= Rancho Ex-Mission San Diego =

Mexican land grant in California

Rancho Ex-Mission San Diego was a 58875 acre Mexican land grant in present-day San Diego County, California, given in 1846 by Governor Pio Pico to Santiago Argüello. The rancho derives its name from the secularized Mission San Diego, and was called ex-Mission because of a division made of the lands held in the name of the Mission—the church retaining the grounds immediately around, and all of the lands outside of this are called ex-Mission lands.
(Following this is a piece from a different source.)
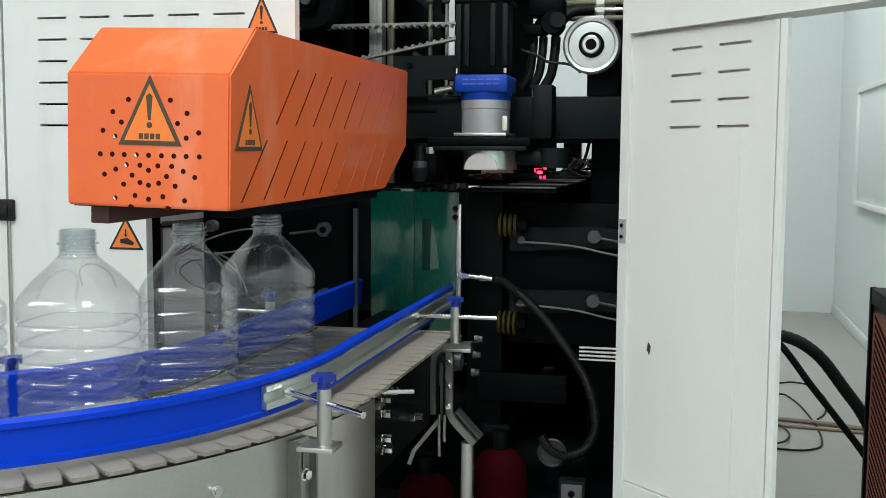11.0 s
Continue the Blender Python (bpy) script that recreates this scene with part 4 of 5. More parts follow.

The grant extended eastward from the Pueblo San Diego to Rancho El Cajon, and encompassed present day east San Diego, Normal Heights, La Mesa, Lemon Grove, and Encanto.

==History==
Pío Pico decreed that the mission rancho be sold to Santiago Argüello "in consideration of past services to the territorial government." According to the terms of the 1846 deed, Argüello was required to pay the debts of the Mission, support the priests, and maintain religious services. Santiago Argüello (1791–1862), born at Monterey, was the son of José Darío Argüello. He held a number of political and military offices at San Diego and was commandante of the Presidio of San Diego from 1830 to 1835. In 1829 he was granted the Tia Juana Rancho, in Mexico. He aided the American cause during the Mexican–American War, was captain of a troop of the California battalion, and died at the Tia Juana Rancho in 1862.

With the cession of California to the United States following the Mexican–American War, the 1848 Treaty of Guadalupe Hidalgo provided that the land grants would be honored. As required by the Land Act of 1851, a claim for Rancho Ex-Mission San Diego was filed with the Public Land Commission in 1852, and the grant was patented to Santiago Argüello in 1876.